**SET EXERCISE:**
For this exercise, copy out each line of the material below that includes "radians".

**DATASET RECORDS:**
::::::::::

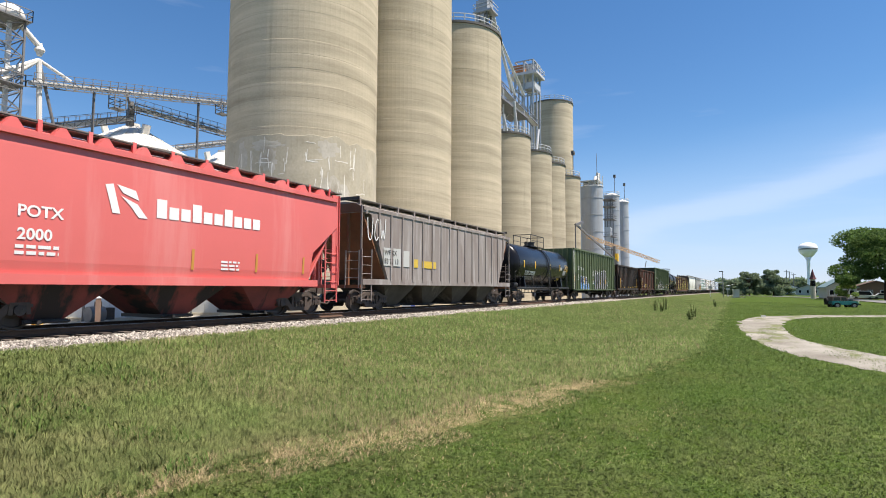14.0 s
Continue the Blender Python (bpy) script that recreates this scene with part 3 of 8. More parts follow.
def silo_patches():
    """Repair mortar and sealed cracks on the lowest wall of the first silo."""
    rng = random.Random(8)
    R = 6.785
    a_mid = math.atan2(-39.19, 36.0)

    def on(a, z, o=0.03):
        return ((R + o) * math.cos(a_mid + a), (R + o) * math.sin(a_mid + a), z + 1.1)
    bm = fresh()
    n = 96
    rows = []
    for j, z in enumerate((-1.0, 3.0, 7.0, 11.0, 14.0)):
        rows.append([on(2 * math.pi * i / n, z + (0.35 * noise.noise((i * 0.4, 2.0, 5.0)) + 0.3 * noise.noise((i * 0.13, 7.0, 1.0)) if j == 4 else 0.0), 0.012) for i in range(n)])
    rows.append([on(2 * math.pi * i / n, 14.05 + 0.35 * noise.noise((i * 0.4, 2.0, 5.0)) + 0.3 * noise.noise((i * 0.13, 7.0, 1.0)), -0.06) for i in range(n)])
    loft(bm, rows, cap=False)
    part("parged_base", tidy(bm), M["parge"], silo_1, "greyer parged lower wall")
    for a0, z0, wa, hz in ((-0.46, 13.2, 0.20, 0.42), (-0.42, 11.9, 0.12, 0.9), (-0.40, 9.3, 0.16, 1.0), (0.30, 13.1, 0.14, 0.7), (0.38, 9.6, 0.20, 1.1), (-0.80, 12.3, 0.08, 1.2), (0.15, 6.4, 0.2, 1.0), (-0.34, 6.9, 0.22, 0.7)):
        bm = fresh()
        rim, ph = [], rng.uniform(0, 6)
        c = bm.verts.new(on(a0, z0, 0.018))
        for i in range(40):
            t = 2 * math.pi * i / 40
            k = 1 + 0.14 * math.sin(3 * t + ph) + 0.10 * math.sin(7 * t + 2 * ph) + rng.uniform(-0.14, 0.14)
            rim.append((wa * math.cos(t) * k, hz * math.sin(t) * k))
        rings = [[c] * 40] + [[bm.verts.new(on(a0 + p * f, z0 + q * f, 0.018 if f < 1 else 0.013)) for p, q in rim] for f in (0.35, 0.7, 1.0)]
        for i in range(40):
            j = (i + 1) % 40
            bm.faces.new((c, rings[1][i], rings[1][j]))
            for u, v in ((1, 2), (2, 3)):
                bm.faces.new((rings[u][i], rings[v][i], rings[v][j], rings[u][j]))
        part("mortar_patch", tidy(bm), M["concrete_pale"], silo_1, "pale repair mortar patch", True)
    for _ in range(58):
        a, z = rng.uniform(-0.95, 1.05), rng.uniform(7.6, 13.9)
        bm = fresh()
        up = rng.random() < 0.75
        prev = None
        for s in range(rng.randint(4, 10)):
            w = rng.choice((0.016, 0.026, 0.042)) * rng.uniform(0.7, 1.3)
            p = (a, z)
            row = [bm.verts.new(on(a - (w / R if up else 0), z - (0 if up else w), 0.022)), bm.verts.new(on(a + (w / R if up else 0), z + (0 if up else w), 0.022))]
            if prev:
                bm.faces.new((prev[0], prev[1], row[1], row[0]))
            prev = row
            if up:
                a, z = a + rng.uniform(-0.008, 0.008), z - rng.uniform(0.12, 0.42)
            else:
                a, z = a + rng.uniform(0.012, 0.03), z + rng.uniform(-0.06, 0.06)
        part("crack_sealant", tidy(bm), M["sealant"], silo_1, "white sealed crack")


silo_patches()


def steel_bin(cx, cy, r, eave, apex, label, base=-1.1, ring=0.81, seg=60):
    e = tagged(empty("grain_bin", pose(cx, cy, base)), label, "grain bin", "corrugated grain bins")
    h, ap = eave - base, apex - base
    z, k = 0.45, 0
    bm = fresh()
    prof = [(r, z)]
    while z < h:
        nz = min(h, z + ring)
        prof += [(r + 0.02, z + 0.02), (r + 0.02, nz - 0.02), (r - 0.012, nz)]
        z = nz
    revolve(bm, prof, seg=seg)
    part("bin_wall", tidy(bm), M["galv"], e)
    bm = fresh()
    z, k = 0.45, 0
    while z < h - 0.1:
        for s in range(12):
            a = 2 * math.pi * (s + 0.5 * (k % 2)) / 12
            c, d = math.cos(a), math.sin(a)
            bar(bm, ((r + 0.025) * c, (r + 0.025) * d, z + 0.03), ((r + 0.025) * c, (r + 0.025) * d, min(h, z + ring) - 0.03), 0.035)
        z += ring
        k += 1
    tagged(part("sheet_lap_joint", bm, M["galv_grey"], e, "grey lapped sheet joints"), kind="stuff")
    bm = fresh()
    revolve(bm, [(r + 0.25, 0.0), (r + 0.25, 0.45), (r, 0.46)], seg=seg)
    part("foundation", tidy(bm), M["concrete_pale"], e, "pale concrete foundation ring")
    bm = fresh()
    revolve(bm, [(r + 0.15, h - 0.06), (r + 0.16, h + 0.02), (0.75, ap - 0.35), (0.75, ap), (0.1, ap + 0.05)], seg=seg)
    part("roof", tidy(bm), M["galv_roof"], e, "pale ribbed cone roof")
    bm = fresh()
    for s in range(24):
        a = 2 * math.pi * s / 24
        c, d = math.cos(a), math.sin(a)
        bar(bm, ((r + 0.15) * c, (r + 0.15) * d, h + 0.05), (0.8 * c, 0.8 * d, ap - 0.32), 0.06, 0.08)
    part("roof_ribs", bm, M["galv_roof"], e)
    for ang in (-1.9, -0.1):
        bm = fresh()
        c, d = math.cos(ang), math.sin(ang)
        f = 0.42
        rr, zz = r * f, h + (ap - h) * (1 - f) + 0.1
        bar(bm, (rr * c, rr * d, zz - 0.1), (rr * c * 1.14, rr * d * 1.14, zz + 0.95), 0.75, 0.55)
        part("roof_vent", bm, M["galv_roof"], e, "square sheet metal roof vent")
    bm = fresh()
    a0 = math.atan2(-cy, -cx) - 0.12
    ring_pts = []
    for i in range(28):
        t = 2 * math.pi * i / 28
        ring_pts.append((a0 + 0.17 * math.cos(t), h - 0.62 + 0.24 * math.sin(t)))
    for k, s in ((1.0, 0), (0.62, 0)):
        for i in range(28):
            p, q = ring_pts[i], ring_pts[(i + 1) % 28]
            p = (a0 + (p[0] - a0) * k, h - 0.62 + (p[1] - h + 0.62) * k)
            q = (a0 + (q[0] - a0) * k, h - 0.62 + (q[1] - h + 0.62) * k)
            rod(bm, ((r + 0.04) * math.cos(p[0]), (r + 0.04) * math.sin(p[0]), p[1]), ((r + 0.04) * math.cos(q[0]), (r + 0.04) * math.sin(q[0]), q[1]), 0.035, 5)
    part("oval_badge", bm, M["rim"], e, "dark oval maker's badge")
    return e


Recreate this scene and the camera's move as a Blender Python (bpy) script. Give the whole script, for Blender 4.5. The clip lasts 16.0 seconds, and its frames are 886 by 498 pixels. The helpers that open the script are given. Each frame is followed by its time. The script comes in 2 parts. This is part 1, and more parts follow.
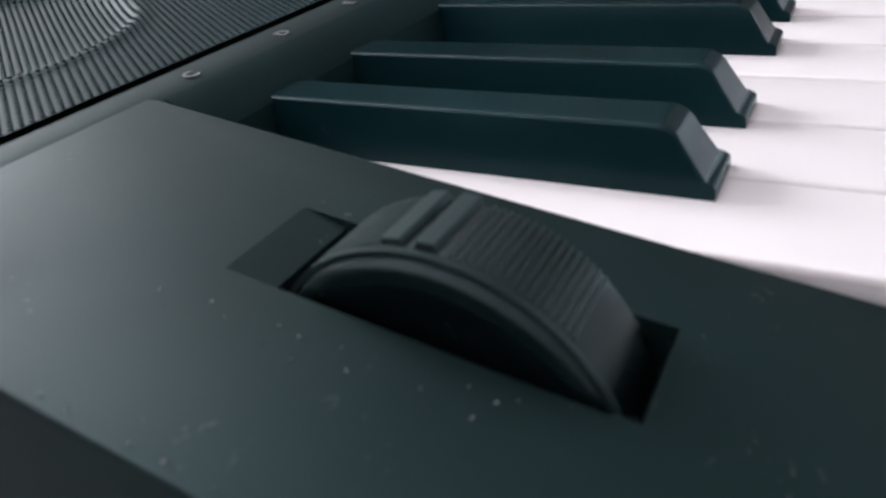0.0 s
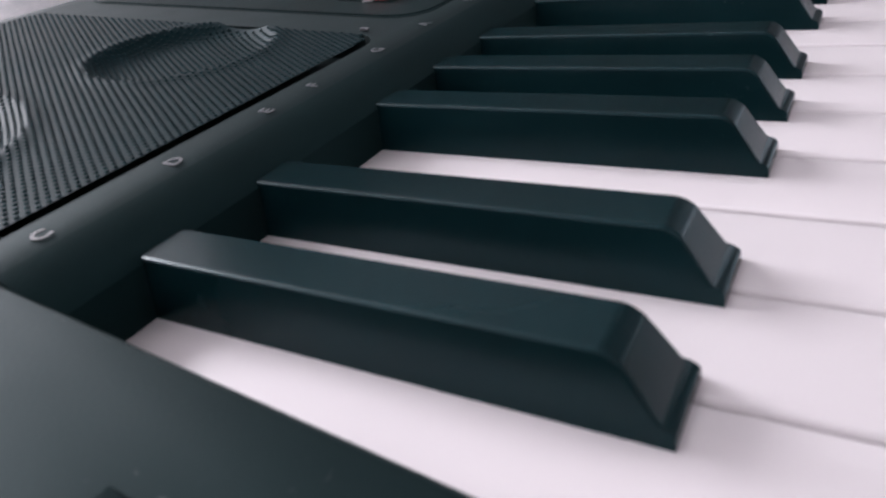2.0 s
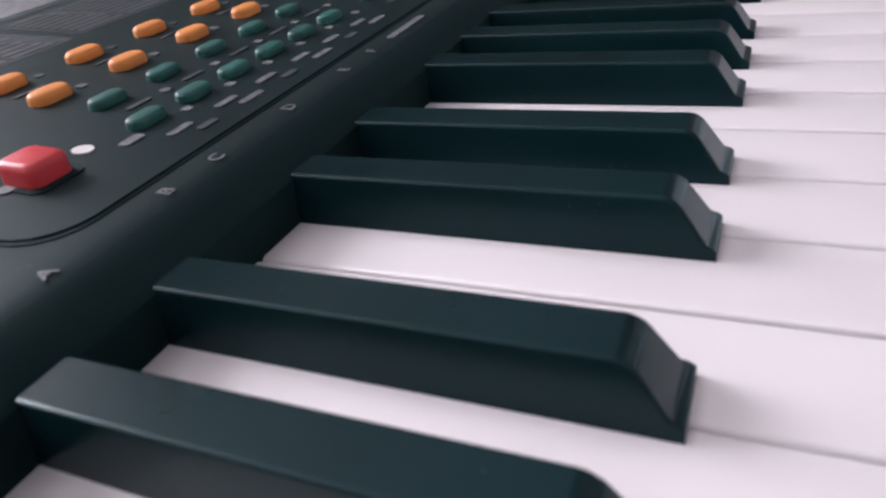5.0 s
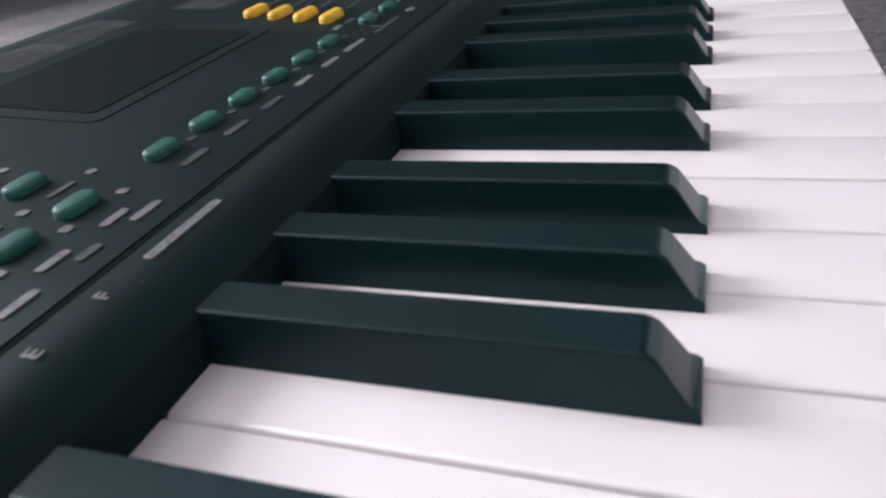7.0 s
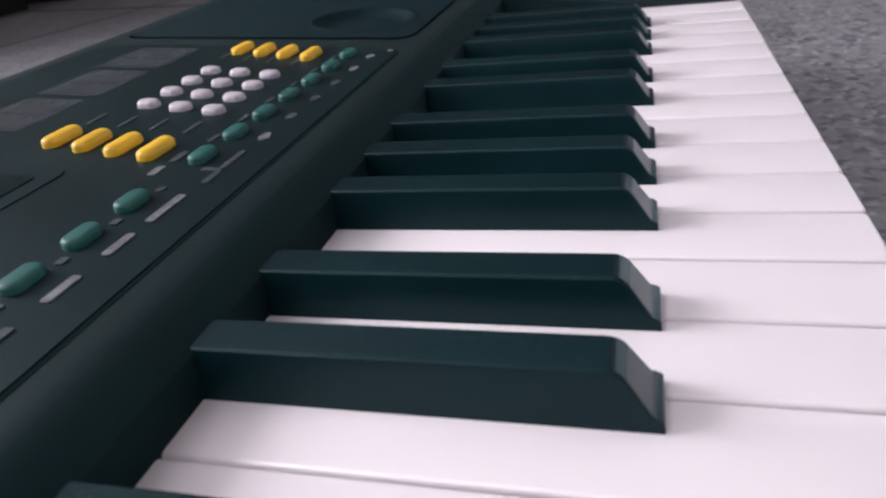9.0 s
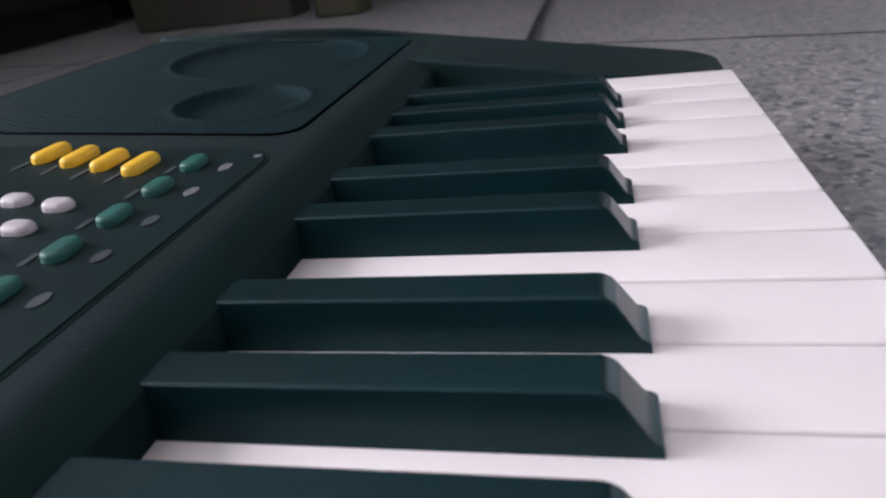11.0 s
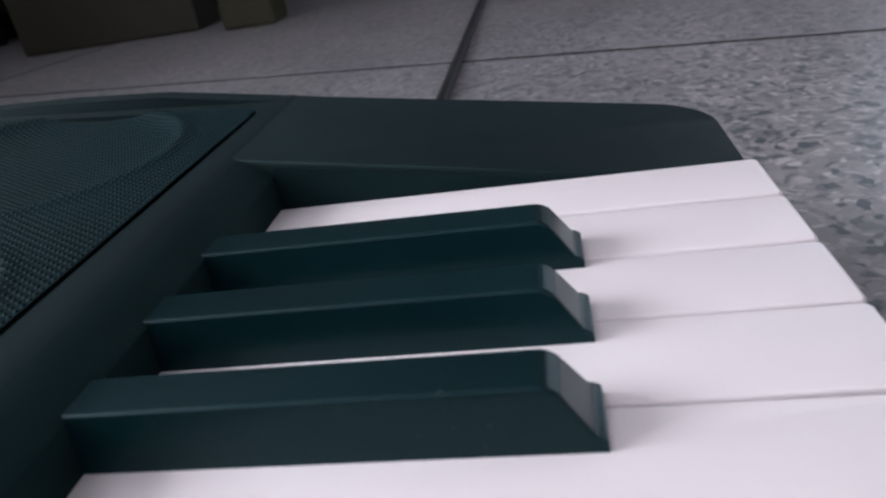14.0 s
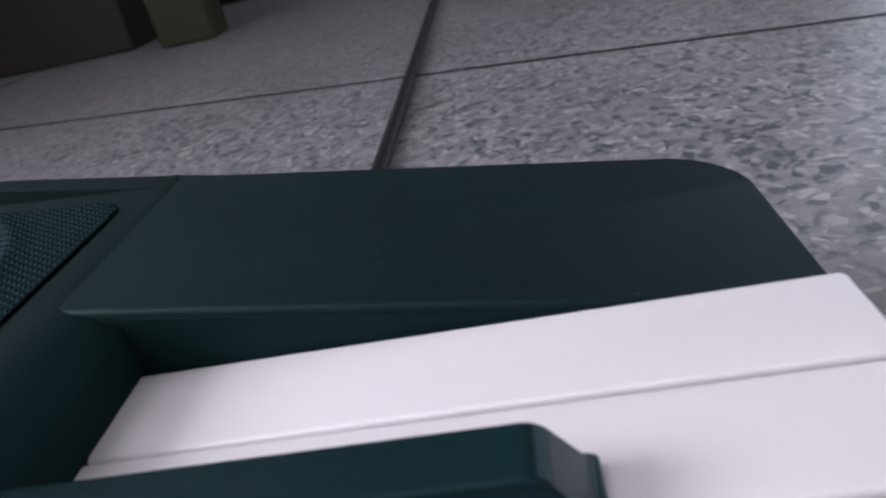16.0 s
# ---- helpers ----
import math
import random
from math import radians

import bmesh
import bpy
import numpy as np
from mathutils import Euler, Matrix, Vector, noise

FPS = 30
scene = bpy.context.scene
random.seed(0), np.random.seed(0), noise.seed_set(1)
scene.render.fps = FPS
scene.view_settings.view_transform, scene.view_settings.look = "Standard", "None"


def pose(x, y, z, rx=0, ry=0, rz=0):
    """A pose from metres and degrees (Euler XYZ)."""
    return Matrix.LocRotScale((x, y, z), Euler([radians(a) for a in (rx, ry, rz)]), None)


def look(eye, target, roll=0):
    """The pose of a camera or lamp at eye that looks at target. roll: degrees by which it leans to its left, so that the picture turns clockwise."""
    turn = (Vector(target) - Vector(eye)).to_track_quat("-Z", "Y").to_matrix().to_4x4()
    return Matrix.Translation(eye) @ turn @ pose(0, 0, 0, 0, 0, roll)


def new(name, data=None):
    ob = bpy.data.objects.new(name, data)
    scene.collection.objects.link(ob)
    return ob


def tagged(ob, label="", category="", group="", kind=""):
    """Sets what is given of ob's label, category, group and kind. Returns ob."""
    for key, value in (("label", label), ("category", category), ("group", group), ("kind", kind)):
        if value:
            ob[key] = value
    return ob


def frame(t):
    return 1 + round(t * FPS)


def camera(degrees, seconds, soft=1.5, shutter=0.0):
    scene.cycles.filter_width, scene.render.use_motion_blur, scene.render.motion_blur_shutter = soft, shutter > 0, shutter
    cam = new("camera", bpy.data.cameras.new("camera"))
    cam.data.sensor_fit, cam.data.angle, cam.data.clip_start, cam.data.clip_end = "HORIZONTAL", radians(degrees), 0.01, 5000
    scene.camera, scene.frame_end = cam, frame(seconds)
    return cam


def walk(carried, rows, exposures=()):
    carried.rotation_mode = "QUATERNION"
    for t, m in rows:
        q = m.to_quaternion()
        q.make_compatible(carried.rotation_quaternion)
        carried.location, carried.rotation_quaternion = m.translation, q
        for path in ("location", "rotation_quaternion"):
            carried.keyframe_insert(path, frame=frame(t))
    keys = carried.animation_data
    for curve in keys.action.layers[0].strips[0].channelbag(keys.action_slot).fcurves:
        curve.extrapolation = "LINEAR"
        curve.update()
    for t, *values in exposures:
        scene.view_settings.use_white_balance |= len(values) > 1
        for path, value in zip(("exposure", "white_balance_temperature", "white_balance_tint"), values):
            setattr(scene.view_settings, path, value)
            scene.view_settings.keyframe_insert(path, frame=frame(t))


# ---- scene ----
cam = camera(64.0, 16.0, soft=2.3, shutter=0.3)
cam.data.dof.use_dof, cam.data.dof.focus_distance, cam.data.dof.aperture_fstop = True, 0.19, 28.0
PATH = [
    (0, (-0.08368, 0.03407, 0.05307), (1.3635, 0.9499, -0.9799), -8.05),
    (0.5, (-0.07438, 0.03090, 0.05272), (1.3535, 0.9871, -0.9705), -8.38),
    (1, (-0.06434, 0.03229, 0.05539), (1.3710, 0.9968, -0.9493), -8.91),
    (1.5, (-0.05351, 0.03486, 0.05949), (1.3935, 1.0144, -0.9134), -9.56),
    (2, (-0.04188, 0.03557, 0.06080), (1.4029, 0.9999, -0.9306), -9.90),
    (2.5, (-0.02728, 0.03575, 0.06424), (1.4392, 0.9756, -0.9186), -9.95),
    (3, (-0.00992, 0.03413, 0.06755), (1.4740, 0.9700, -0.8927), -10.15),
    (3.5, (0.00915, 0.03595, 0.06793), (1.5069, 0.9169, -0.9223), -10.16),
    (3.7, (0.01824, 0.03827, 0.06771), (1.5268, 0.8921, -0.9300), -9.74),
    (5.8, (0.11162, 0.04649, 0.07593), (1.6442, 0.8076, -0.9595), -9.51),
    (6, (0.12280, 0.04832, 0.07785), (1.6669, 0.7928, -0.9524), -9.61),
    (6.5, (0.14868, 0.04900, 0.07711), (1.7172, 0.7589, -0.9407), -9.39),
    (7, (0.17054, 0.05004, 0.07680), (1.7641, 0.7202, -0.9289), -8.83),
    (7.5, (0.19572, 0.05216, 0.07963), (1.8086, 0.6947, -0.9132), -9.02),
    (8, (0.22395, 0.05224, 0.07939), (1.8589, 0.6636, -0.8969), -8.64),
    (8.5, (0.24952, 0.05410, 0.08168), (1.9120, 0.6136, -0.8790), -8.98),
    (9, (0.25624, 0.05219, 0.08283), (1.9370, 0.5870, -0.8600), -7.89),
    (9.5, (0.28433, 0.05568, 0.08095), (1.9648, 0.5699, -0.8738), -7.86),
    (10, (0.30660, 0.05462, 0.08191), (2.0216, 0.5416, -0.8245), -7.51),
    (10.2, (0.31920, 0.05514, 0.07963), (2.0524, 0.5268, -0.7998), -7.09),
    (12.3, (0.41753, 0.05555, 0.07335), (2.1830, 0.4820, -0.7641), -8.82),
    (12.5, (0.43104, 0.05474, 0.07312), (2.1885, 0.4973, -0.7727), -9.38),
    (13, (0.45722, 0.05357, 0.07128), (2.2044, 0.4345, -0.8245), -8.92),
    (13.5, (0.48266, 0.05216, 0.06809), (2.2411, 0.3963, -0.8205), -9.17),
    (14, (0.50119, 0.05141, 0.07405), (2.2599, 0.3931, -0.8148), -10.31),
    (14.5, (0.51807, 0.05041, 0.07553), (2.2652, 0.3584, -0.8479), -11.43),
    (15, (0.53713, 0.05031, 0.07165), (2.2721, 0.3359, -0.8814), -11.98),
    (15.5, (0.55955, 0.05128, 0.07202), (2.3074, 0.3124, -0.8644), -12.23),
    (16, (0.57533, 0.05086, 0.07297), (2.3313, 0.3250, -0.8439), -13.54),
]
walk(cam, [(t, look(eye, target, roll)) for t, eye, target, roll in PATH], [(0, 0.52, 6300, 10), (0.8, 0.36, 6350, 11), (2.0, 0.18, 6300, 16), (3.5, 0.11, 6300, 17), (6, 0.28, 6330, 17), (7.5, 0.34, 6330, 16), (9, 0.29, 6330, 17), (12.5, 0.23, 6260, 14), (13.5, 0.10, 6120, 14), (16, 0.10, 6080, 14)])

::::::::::

**RESULT OF THE EXERCISE:**
from math import radians
    return Matrix.LocRotScale((x, y, z), Euler([radians(a) for a in (rx, ry, rz)]), None)
    cam.data.sensor_fit, cam.data.angle, cam.data.clip_start, cam.data.clip_end = "HORIZONTAL", radians(degrees), 0.01, 5000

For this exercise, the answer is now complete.